Four Books That Should Be Made Into Movies
There is nothing quite like the feeling of sitting down with a good book. As the pages turn, it often feels like the characters jump right off the paper and into your imagination. All too often, finishing a book can leave the reader with a sense of loss. The characters and settings of good literature have a way of sticking with you even after the book has reached its conclusion.
The trend of adapting popular literature into the more visual medium of film has been around for quite some time, and only seems to be getting more popular. Many of the most successful films of all time started out in paperback form. The Harry Potter franchise, The Shining, and No Country for Old Men are just a small sampling of literary gems turned silver screen successes. What other books beg for the Hollywood treatment? Take a look below at four books that deserve a shot a movie greatness.
A Million Little Pieces – James Frey, 2003
A book more infamous for the controversy surrounding its authenticity than the literary merit of the work, A Million Little Pieces is often criminally over-looked. A soul-crushing tale of addiction, and the struggles that come with it, author James Frey recounts (or creates, depending on your take) his harrowing time in rehabilitation clinic with painful imagery. The often stream-of-consciousness writing found within A Million Little Pieces as well as the larger than life characters would fittingly lend themselves to the screen in a way that indie film lovers would go gaga over. A Million Little Pieces has the potential to stand with the likes of Requiem for a Dream and even Trainspotting if it were to be given the proper film treatment.
Looking for Alaska – John Green, 2005
Looking for Alaska is, at its heart, a tale of love and loss and the process of a teen dealing with these emotions. Told in a dead-pan, often humorous style, John Green struck gold with this instantly relatable story of youthful struggles. Looking for Alaska‘s honest dialogue and moving narrative transcends they ‘Young Adult Fiction’ genre and the tropes associated with it. Similar to The Perks of Being a Wallflower, Green’s Looking for Alaska has the potential to fit perfectly on the screen. Sadly, Paramount Pictures owns the film rights to the project and has shelved the film indefinitely.
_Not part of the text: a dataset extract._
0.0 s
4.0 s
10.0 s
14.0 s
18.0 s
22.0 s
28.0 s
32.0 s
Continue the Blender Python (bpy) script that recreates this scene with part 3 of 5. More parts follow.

Crooked Little Vein – Warren Ellis, 2007
Almost everything that Warren Ellis writes seems destined for the big screen, but his shockingly hilarious Crooked Little Vein stands out among his entire body of work. The tale of failing private eye Mike McGill and his toughest job yet – tracking down the secret version of the United States Constitution – contains enough brilliant, albeit shocking, eye candy that screams for audiences to see. Crooked Little Vein isn’t afraid to stray off the politically correct path, and is filled to the brim with absurd characters and insights into America’s seedy underbelly. McGill’s journey across the States is facilitated by none other than the White House’s heroin-addled Chief of Staff, which sets the tone for the rest of the novel right off the bat. Filled with sexual deviance, blunt depictions of American subversion, and even a few insights into how society works, Crooked Little Vein has the potentional to be one of the coolest (and most entertaining) detective stories ever seen on the screen.
The Gunslinger – Steven King, 1982
The first books in Steven King’s self-described magnum opus The Dark Tower, The Gunslinger is one book that fans the world around have called for a film adaptation since its release more than twenty years ago. Roland Deschain, the series’ protagonist, is the last gunslinger in a world that is ever-changing. Roland treks across a vast desert chasing after the mysterious ‘Man in Black’. Roland’s journey is filled with hardships – both mental and physical – that would light up the screen. The bleak scenery of The Gunslinger’s desert and King’s philosophical musings allow for a cerebral and surreal experience on paper that have almost unbridled potential to become an instant cinema classic. There has been no world on any Dark Tower film adaptations, so for now, fans will have to re-read the series over and over and wonder what could have been.